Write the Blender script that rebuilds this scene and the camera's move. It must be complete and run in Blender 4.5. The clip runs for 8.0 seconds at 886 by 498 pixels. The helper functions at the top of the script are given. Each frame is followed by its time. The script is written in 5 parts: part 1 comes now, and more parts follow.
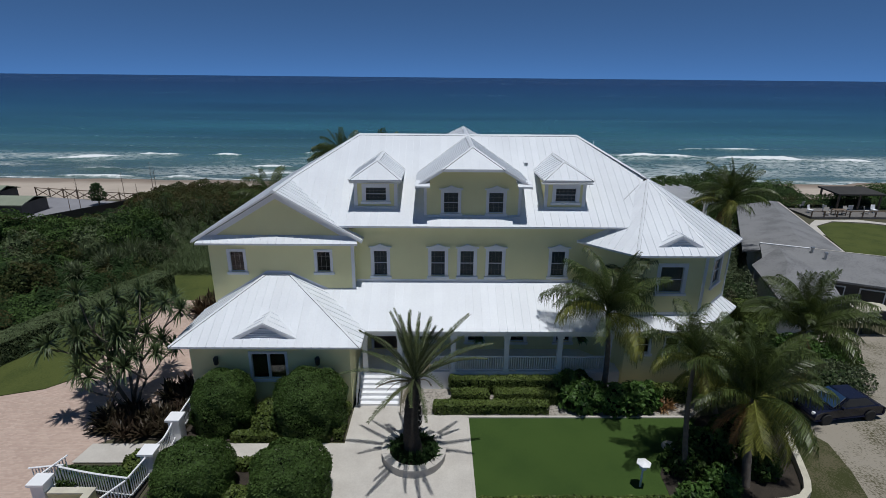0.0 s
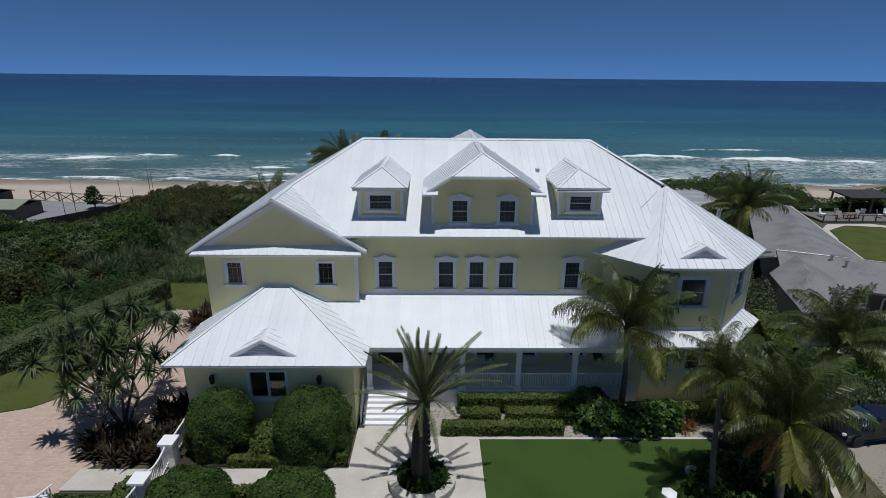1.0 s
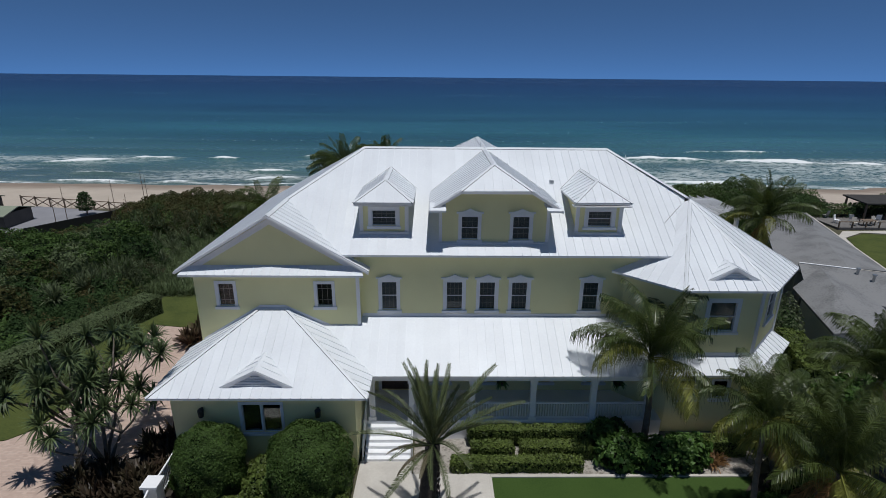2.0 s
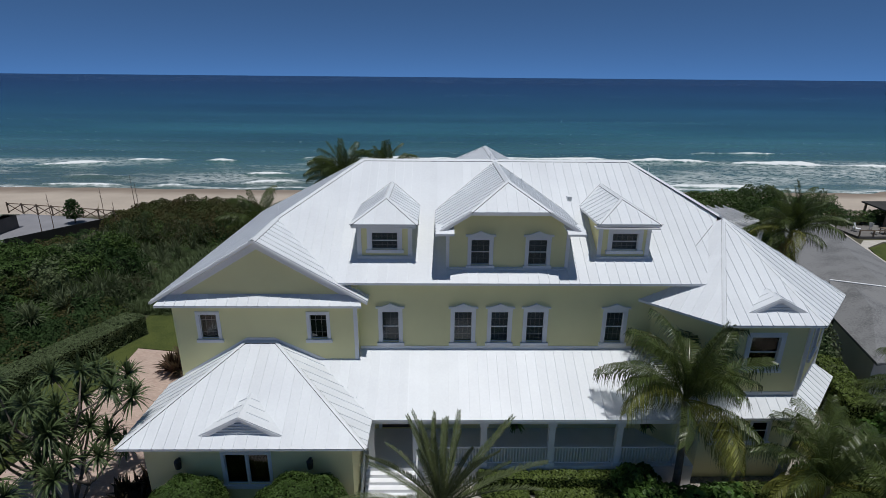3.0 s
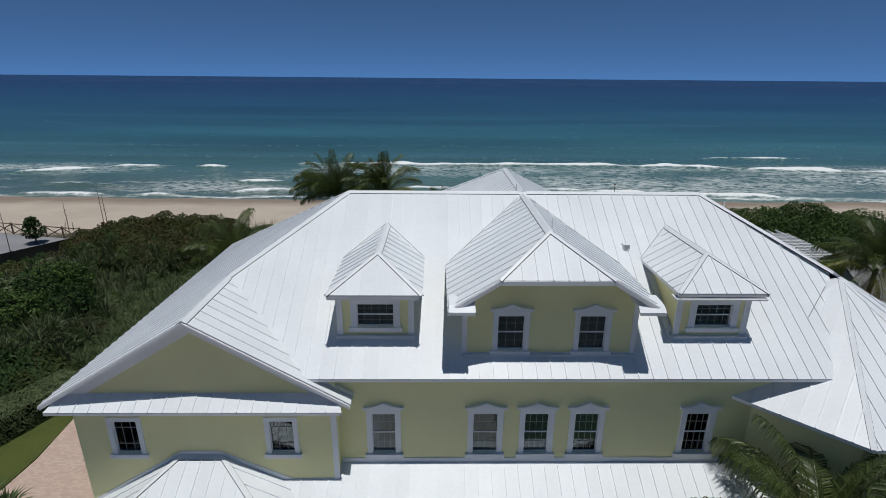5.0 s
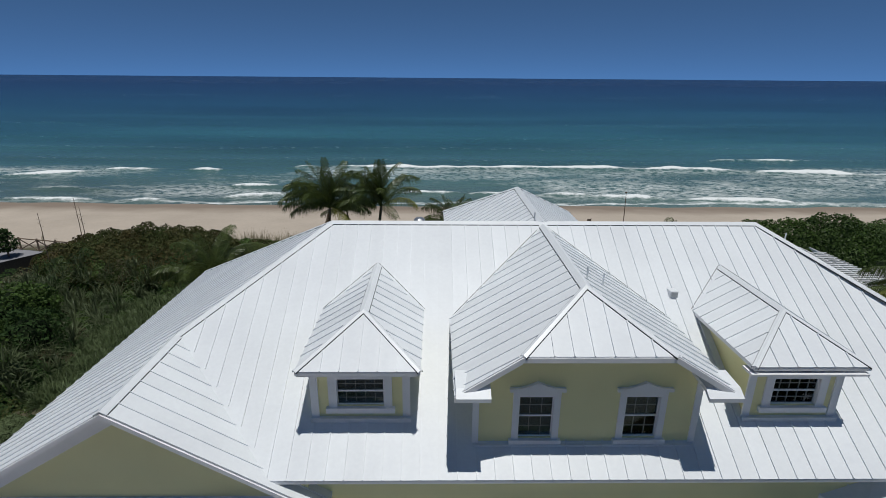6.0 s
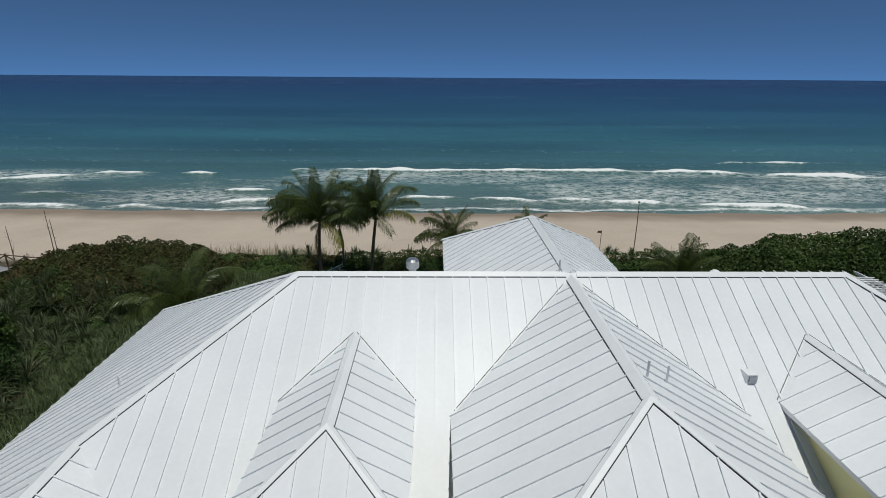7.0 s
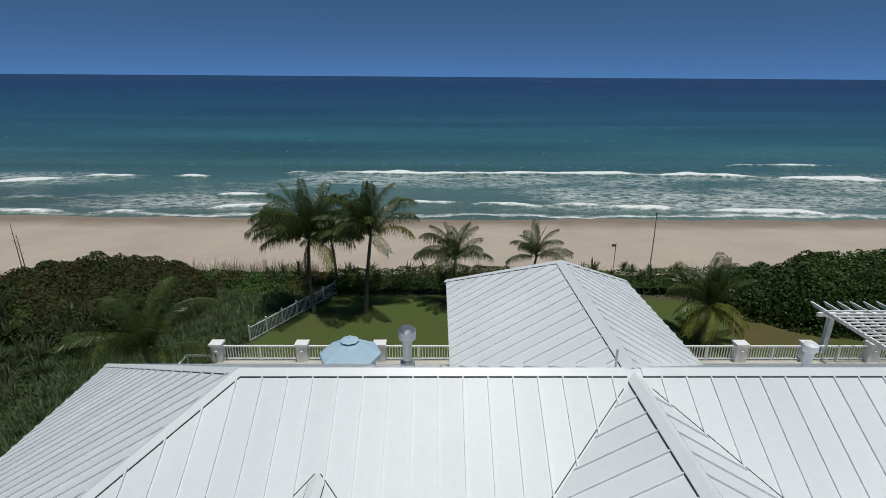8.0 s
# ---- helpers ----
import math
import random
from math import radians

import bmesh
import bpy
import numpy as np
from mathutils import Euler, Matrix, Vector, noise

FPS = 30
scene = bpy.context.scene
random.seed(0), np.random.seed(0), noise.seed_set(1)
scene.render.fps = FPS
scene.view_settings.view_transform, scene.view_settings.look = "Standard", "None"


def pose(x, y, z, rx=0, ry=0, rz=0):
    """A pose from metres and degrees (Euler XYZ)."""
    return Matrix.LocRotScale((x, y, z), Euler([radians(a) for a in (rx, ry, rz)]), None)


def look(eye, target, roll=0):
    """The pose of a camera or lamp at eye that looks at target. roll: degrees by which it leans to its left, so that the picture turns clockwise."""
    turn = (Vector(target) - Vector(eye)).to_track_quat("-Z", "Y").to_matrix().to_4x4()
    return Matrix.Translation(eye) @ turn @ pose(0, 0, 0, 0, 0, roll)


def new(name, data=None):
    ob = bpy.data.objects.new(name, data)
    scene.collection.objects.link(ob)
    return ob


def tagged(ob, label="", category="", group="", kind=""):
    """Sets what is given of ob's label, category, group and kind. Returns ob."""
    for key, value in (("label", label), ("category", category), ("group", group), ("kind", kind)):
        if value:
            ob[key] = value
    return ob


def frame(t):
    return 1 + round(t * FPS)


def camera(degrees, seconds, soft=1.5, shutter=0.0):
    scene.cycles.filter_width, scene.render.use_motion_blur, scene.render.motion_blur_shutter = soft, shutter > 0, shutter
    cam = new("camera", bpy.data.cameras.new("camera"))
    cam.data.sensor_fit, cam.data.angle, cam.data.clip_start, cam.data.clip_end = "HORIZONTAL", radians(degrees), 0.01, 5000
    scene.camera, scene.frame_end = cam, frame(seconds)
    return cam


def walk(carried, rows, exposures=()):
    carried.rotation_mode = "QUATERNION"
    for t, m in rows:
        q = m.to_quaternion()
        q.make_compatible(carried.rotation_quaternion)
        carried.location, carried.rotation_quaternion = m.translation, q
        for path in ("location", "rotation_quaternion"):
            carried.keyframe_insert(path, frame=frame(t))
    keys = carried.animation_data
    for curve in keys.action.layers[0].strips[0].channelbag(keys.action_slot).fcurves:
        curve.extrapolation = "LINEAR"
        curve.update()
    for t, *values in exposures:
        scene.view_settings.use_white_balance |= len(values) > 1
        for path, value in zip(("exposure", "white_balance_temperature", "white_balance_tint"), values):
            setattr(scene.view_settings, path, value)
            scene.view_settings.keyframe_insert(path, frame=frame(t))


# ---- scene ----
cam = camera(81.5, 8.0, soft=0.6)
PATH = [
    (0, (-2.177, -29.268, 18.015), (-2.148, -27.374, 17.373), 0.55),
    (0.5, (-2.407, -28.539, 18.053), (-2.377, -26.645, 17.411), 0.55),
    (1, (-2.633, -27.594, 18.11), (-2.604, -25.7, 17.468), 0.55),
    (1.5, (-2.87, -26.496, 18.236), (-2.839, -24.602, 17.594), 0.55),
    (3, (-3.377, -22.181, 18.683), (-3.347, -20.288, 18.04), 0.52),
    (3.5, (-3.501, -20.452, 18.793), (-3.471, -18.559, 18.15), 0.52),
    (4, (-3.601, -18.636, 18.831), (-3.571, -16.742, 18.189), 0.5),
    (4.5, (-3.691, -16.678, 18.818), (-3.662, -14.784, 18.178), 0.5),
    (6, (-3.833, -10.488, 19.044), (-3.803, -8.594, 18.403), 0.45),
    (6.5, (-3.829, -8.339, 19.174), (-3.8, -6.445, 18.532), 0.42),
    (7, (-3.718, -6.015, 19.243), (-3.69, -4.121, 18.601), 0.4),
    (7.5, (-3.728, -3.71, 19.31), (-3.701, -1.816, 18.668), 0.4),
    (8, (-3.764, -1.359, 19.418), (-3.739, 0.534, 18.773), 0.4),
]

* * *

_Directions for this task_. From the data above, write out everything exactly except the pictures.

_Solution for this problem_.
Write the Blender script that rebuilds this scene and the camera's move. It must be complete and run in Blender 4.5. The clip runs for 8.0 seconds at 886 by 498 pixels. The helper functions at the top of the script are given. Each frame is followed by its time. The script is written in 5 parts: part 1 comes now, and more parts follow.
0.0 s
1.0 s
2.0 s
3.0 s
5.0 s
6.0 s
7.0 s
8.0 s
# ---- helpers ----
import math
import random
from math import radians

import bmesh
import bpy
import numpy as np
from mathutils import Euler, Matrix, Vector, noise

FPS = 30
scene = bpy.context.scene
random.seed(0), np.random.seed(0), noise.seed_set(1)
scene.render.fps = FPS
scene.view_settings.view_transform, scene.view_settings.look = "Standard", "None"


def pose(x, y, z, rx=0, ry=0, rz=0):
    """A pose from metres and degrees (Euler XYZ)."""
    return Matrix.LocRotScale((x, y, z), Euler([radians(a) for a in (rx, ry, rz)]), None)


def look(eye, target, roll=0):
    """The pose of a camera or lamp at eye that looks at target. roll: degrees by which it leans to its left, so that the picture turns clockwise."""
    turn = (Vector(target) - Vector(eye)).to_track_quat("-Z", "Y").to_matrix().to_4x4()
    return Matrix.Translation(eye) @ turn @ pose(0, 0, 0, 0, 0, roll)


def new(name, data=None):
    ob = bpy.data.objects.new(name, data)
    scene.collection.objects.link(ob)
    return ob


def tagged(ob, label="", category="", group="", kind=""):
    """Sets what is given of ob's label, category, group and kind. Returns ob."""
    for key, value in (("label", label), ("category", category), ("group", group), ("kind", kind)):
        if value:
            ob[key] = value
    return ob


def frame(t):
    return 1 + round(t * FPS)


def camera(degrees, seconds, soft=1.5, shutter=0.0):
    scene.cycles.filter_width, scene.render.use_motion_blur, scene.render.motion_blur_shutter = soft, shutter > 0, shutter
    cam = new("camera", bpy.data.cameras.new("camera"))
    cam.data.sensor_fit, cam.data.angle, cam.data.clip_start, cam.data.clip_end = "HORIZONTAL", radians(degrees), 0.01, 5000
    scene.camera, scene.frame_end = cam, frame(seconds)
    return cam


def walk(carried, rows, exposures=()):
    carried.rotation_mode = "QUATERNION"
    for t, m in rows:
        q = m.to_quaternion()
        q.make_compatible(carried.rotation_quaternion)
        carried.location, carried.rotation_quaternion = m.translation, q
        for path in ("location", "rotation_quaternion"):
            carried.keyframe_insert(path, frame=frame(t))
    keys = carried.animation_data
    for curve in keys.action.layers[0].strips[0].channelbag(keys.action_slot).fcurves:
        curve.extrapolation = "LINEAR"
        curve.update()
    for t, *values in exposures:
        scene.view_settings.use_white_balance |= len(values) > 1
        for path, value in zip(("exposure", "white_balance_temperature", "white_balance_tint"), values):
            setattr(scene.view_settings, path, value)
            scene.view_settings.keyframe_insert(path, frame=frame(t))


# ---- scene ----
cam = camera(81.5, 8.0, soft=0.6)
PATH = [
    (0, (-2.177, -29.268, 18.015), (-2.148, -27.374, 17.373), 0.55),
    (0.5, (-2.407, -28.539, 18.053), (-2.377, -26.645, 17.411), 0.55),
    (1, (-2.633, -27.594, 18.11), (-2.604, -25.7, 17.468), 0.55),
    (1.5, (-2.87, -26.496, 18.236), (-2.839, -24.602, 17.594), 0.55),
    (3, (-3.377, -22.181, 18.683), (-3.347, -20.288, 18.04), 0.52),
    (3.5, (-3.501, -20.452, 18.793), (-3.471, -18.559, 18.15), 0.52),
    (4, (-3.601, -18.636, 18.831), (-3.571, -16.742, 18.189), 0.5),
    (4.5, (-3.691, -16.678, 18.818), (-3.662, -14.784, 18.178), 0.5),
    (6, (-3.833, -10.488, 19.044), (-3.803, -8.594, 18.403), 0.45),
    (6.5, (-3.829, -8.339, 19.174), (-3.8, -6.445, 18.532), 0.42),
    (7, (-3.718, -6.015, 19.243), (-3.69, -4.121, 18.601), 0.4),
    (7.5, (-3.728, -3.71, 19.31), (-3.701, -1.816, 18.668), 0.4),
    (8, (-3.764, -1.359, 19.418), (-3.739, 0.534, 18.773), 0.4),
]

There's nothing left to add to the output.